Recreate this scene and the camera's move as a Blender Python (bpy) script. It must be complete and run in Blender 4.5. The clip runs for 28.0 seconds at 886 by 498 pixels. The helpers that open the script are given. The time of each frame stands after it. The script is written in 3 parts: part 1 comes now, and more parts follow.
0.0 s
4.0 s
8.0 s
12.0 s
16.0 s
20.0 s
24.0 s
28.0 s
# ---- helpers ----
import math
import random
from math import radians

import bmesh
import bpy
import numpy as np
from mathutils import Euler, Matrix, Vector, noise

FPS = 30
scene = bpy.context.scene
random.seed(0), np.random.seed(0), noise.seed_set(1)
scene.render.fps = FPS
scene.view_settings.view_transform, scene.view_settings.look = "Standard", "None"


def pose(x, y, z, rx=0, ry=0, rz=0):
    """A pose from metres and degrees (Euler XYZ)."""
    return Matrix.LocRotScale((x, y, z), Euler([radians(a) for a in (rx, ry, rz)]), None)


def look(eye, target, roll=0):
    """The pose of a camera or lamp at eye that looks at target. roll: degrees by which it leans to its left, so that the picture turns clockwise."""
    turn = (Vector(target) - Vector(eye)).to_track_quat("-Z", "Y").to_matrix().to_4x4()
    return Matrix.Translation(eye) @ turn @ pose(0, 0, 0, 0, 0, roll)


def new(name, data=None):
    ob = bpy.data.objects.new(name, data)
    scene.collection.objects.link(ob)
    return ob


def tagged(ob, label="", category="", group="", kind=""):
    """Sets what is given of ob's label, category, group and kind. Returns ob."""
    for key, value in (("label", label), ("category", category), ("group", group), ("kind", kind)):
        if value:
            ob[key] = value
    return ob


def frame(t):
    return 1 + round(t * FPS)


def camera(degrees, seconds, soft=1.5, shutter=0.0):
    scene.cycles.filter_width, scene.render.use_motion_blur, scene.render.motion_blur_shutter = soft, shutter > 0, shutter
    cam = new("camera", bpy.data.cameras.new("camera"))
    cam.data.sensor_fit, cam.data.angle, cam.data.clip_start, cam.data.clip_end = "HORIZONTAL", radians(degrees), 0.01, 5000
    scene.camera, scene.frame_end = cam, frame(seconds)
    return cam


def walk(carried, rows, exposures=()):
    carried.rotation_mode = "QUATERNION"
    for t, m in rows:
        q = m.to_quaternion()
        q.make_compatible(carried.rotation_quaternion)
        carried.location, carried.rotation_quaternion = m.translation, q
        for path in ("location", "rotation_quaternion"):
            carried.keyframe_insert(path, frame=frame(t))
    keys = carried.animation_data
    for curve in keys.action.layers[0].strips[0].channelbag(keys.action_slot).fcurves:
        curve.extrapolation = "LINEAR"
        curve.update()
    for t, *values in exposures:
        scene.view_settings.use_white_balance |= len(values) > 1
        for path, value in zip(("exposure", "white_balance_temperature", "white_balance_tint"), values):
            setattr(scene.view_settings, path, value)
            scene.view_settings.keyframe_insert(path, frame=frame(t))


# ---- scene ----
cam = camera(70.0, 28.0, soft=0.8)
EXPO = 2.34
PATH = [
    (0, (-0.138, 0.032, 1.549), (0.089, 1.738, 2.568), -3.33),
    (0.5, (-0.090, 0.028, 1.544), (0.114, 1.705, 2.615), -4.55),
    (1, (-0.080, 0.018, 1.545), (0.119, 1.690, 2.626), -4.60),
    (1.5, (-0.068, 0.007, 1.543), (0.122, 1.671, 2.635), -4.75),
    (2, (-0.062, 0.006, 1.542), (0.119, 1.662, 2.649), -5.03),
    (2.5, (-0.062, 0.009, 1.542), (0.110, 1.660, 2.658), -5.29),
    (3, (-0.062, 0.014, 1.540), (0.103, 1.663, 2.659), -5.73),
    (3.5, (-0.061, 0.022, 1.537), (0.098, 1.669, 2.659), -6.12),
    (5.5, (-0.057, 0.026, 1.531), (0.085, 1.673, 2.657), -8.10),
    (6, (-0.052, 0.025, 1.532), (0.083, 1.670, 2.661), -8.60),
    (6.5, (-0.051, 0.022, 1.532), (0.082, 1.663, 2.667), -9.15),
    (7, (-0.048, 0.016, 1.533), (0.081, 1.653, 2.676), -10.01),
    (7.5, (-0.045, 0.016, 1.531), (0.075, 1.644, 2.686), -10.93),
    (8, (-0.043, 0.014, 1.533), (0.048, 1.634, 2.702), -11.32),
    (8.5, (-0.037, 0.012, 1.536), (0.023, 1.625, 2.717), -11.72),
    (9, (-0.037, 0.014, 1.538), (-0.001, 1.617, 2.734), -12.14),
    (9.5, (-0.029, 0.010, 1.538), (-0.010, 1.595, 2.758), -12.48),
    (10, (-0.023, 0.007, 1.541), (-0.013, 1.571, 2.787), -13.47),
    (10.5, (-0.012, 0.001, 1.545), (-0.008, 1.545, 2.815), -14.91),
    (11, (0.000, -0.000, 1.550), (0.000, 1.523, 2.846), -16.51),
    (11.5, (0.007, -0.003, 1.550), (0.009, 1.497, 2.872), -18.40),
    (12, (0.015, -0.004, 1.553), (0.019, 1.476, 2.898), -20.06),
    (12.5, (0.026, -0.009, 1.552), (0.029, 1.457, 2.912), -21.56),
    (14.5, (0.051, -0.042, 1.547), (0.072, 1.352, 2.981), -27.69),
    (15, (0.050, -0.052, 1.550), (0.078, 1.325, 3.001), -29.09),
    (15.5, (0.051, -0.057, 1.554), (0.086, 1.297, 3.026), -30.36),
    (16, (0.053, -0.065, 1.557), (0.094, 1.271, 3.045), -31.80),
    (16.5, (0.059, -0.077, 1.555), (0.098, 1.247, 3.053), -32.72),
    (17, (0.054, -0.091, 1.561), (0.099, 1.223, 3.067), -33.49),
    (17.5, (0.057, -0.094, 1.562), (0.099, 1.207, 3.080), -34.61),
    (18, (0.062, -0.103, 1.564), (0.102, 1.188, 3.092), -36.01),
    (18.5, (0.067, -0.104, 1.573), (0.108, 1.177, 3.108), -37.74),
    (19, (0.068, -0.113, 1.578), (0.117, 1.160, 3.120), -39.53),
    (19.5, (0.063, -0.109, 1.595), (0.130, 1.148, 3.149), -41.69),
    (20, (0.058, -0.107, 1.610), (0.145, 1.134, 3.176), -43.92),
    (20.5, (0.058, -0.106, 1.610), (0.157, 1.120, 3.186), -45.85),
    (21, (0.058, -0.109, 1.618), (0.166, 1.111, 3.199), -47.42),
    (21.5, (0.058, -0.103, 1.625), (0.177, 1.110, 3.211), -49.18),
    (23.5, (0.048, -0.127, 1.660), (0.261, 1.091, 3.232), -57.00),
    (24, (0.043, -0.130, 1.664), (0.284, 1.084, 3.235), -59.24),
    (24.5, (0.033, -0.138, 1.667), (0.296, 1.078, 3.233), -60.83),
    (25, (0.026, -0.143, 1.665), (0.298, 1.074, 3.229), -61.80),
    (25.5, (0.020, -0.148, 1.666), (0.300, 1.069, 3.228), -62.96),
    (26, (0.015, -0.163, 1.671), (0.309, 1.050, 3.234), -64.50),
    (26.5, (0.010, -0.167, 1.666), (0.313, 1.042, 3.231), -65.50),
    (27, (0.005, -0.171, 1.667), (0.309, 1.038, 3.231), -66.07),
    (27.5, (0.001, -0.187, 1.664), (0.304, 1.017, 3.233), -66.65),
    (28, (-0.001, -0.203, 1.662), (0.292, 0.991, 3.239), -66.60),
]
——
## THE REQUEST
Reproduce the complete set of lines precisely as supplied.

## EXERCISE ANSWER
Recreate this scene and the camera's move as a Blender Python (bpy) script. It must be complete and run in Blender 4.5. The clip runs for 28.0 seconds at 886 by 498 pixels. The helpers that open the script are given. The time of each frame stands after it. The script is written in 3 parts: part 1 comes now, and more parts follow.
0.0 s
4.0 s
8.0 s
12.0 s
16.0 s
20.0 s
24.0 s
28.0 s
# ---- helpers ----
import math
import random
from math import radians

import bmesh
import bpy
import numpy as np
from mathutils import Euler, Matrix, Vector, noise

FPS = 30
scene = bpy.context.scene
random.seed(0), np.random.seed(0), noise.seed_set(1)
scene.render.fps = FPS
scene.view_settings.view_transform, scene.view_settings.look = "Standard", "None"


def pose(x, y, z, rx=0, ry=0, rz=0):
    """A pose from metres and degrees (Euler XYZ)."""
    return Matrix.LocRotScale((x, y, z), Euler([radians(a) for a in (rx, ry, rz)]), None)


def look(eye, target, roll=0):
    """The pose of a camera or lamp at eye that looks at target. roll: degrees by which it leans to its left, so that the picture turns clockwise."""
    turn = (Vector(target) - Vector(eye)).to_track_quat("-Z", "Y").to_matrix().to_4x4()
    return Matrix.Translation(eye) @ turn @ pose(0, 0, 0, 0, 0, roll)


def new(name, data=None):
    ob = bpy.data.objects.new(name, data)
    scene.collection.objects.link(ob)
    return ob


def tagged(ob, label="", category="", group="", kind=""):
    """Sets what is given of ob's label, category, group and kind. Returns ob."""
    for key, value in (("label", label), ("category", category), ("group", group), ("kind", kind)):
        if value:
            ob[key] = value
    return ob


def frame(t):
    return 1 + round(t * FPS)


def camera(degrees, seconds, soft=1.5, shutter=0.0):
    scene.cycles.filter_width, scene.render.use_motion_blur, scene.render.motion_blur_shutter = soft, shutter > 0, shutter
    cam = new("camera", bpy.data.cameras.new("camera"))
    cam.data.sensor_fit, cam.data.angle, cam.data.clip_start, cam.data.clip_end = "HORIZONTAL", radians(degrees), 0.01, 5000
    scene.camera, scene.frame_end = cam, frame(seconds)
    return cam


def walk(carried, rows, exposures=()):
    carried.rotation_mode = "QUATERNION"
    for t, m in rows:
        q = m.to_quaternion()
        q.make_compatible(carried.rotation_quaternion)
        carried.location, carried.rotation_quaternion = m.translation, q
        for path in ("location", "rotation_quaternion"):
            carried.keyframe_insert(path, frame=frame(t))
    keys = carried.animation_data
    for curve in keys.action.layers[0].strips[0].channelbag(keys.action_slot).fcurves:
        curve.extrapolation = "LINEAR"
        curve.update()
    for t, *values in exposures:
        scene.view_settings.use_white_balance |= len(values) > 1
        for path, value in zip(("exposure", "white_balance_temperature", "white_balance_tint"), values):
            setattr(scene.view_settings, path, value)
            scene.view_settings.keyframe_insert(path, frame=frame(t))


# ---- scene ----
cam = camera(70.0, 28.0, soft=0.8)
EXPO = 2.34
PATH = [
    (0, (-0.138, 0.032, 1.549), (0.089, 1.738, 2.568), -3.33),
    (0.5, (-0.090, 0.028, 1.544), (0.114, 1.705, 2.615), -4.55),
    (1, (-0.080, 0.018, 1.545), (0.119, 1.690, 2.626), -4.60),
    (1.5, (-0.068, 0.007, 1.543), (0.122, 1.671, 2.635), -4.75),
    (2, (-0.062, 0.006, 1.542), (0.119, 1.662, 2.649), -5.03),
    (2.5, (-0.062, 0.009, 1.542), (0.110, 1.660, 2.658), -5.29),
    (3, (-0.062, 0.014, 1.540), (0.103, 1.663, 2.659), -5.73),
    (3.5, (-0.061, 0.022, 1.537), (0.098, 1.669, 2.659), -6.12),
    (5.5, (-0.057, 0.026, 1.531), (0.085, 1.673, 2.657), -8.10),
    (6, (-0.052, 0.025, 1.532), (0.083, 1.670, 2.661), -8.60),
    (6.5, (-0.051, 0.022, 1.532), (0.082, 1.663, 2.667), -9.15),
    (7, (-0.048, 0.016, 1.533), (0.081, 1.653, 2.676), -10.01),
    (7.5, (-0.045, 0.016, 1.531), (0.075, 1.644, 2.686), -10.93),
    (8, (-0.043, 0.014, 1.533), (0.048, 1.634, 2.702), -11.32),
    (8.5, (-0.037, 0.012, 1.536), (0.023, 1.625, 2.717), -11.72),
    (9, (-0.037, 0.014, 1.538), (-0.001, 1.617, 2.734), -12.14),
    (9.5, (-0.029, 0.010, 1.538), (-0.010, 1.595, 2.758), -12.48),
    (10, (-0.023, 0.007, 1.541), (-0.013, 1.571, 2.787), -13.47),
    (10.5, (-0.012, 0.001, 1.545), (-0.008, 1.545, 2.815), -14.91),
    (11, (0.000, -0.000, 1.550), (0.000, 1.523, 2.846), -16.51),
    (11.5, (0.007, -0.003, 1.550), (0.009, 1.497, 2.872), -18.40),
    (12, (0.015, -0.004, 1.553), (0.019, 1.476, 2.898), -20.06),
    (12.5, (0.026, -0.009, 1.552), (0.029, 1.457, 2.912), -21.56),
    (14.5, (0.051, -0.042, 1.547), (0.072, 1.352, 2.981), -27.69),
    (15, (0.050, -0.052, 1.550), (0.078, 1.325, 3.001), -29.09),
    (15.5, (0.051, -0.057, 1.554), (0.086, 1.297, 3.026), -30.36),
    (16, (0.053, -0.065, 1.557), (0.094, 1.271, 3.045), -31.80),
    (16.5, (0.059, -0.077, 1.555), (0.098, 1.247, 3.053), -32.72),
    (17, (0.054, -0.091, 1.561), (0.099, 1.223, 3.067), -33.49),
    (17.5, (0.057, -0.094, 1.562), (0.099, 1.207, 3.080), -34.61),
    (18, (0.062, -0.103, 1.564), (0.102, 1.188, 3.092), -36.01),
    (18.5, (0.067, -0.104, 1.573), (0.108, 1.177, 3.108), -37.74),
    (19, (0.068, -0.113, 1.578), (0.117, 1.160, 3.120), -39.53),
    (19.5, (0.063, -0.109, 1.595), (0.130, 1.148, 3.149), -41.69),
    (20, (0.058, -0.107, 1.610), (0.145, 1.134, 3.176), -43.92),
    (20.5, (0.058, -0.106, 1.610), (0.157, 1.120, 3.186), -45.85),
    (21, (0.058, -0.109, 1.618), (0.166, 1.111, 3.199), -47.42),
    (21.5, (0.058, -0.103, 1.625), (0.177, 1.110, 3.211), -49.18),
    (23.5, (0.048, -0.127, 1.660), (0.261, 1.091, 3.232), -57.00),
    (24, (0.043, -0.130, 1.664), (0.284, 1.084, 3.235), -59.24),
    (24.5, (0.033, -0.138, 1.667), (0.296, 1.078, 3.233), -60.83),
    (25, (0.026, -0.143, 1.665), (0.298, 1.074, 3.229), -61.80),
    (25.5, (0.020, -0.148, 1.666), (0.300, 1.069, 3.228), -62.96),
    (26, (0.015, -0.163, 1.671), (0.309, 1.050, 3.234), -64.50),
    (26.5, (0.010, -0.167, 1.666), (0.313, 1.042, 3.231), -65.50),
    (27, (0.005, -0.171, 1.667), (0.309, 1.038, 3.231), -66.07),
    (27.5, (0.001, -0.187, 1.664), (0.304, 1.017, 3.233), -66.65),
    (28, (-0.001, -0.203, 1.662), (0.292, 0.991, 3.239), -66.60),
]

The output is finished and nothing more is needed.